Algorithm-Human Performance Concerns - Digital Ethics Seminar 2018 Project

Postscript

In the darkening Finnish autumn of 2018 I decided to take part in a seminar on Digital Ethics at Aalto University. It proved to be a good decision - as you probably gather from these web pages, human relations with other computational processes is something I am always curious about - the course provided an interesting perspective based on sociology, design, law and ethics. It was also a lot of fun to engage in discussions with the other participants.

One term which kept coming back in the articles I read for the course was "governance". Very broad, clearly, and especially popular in circles discussing super-intelligent AI, but equally applicable to the wider spectrum of digital technology discussed during the seminar.

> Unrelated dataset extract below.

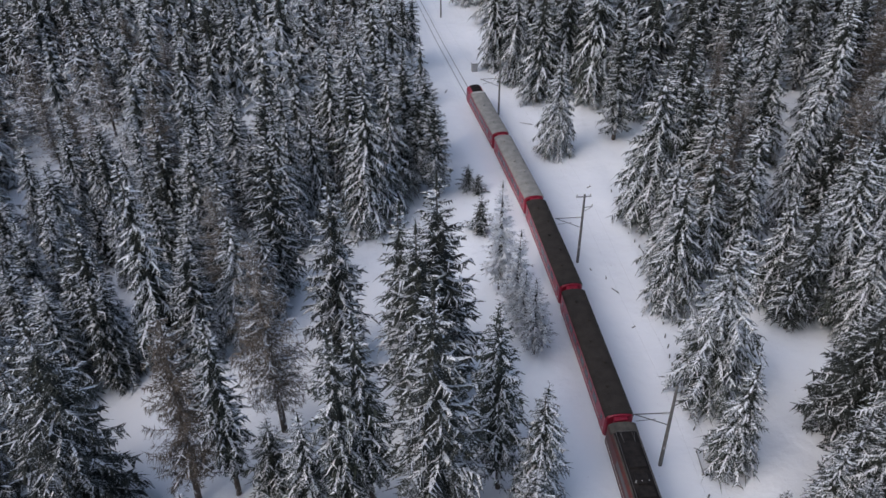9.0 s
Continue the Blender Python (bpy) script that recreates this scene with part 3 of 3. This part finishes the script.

Other terms that kept returning was "accountability", "fairness", "transparency", and so on. Terms related to technology performance, but performance not of a task, but in society.

I found that quite interesting, because as a species we humans are very dependent on our tools and technology. On a large scale, governance is about trying to steer that entwined and inseparable dynamic system of matter and though.

On the largest scale it is about playing an infinite game.

But, on the scale of that seminar, of digital ethics, it is about those terms - how to build technology for today, and for next year, which is fair, transparent, accountable, and so on. This is equal portions business and engineering. As much judicial matters as choices of design.

So, for my course project I decided to look at governance of such technology intended to supplement or replace human functions (a traditional reason behind new technology). It resulted in a mini-review, where I tried to use proposed approaches to governance to identify concerns of performance, and finally to base a discussion of how performance along those axis may be a basis for how a technology adapts or disrupts society.

I presented the poster at the FCAI-days 2018. It has soon been a year since I presented the work which somehow reminded me to put it up here.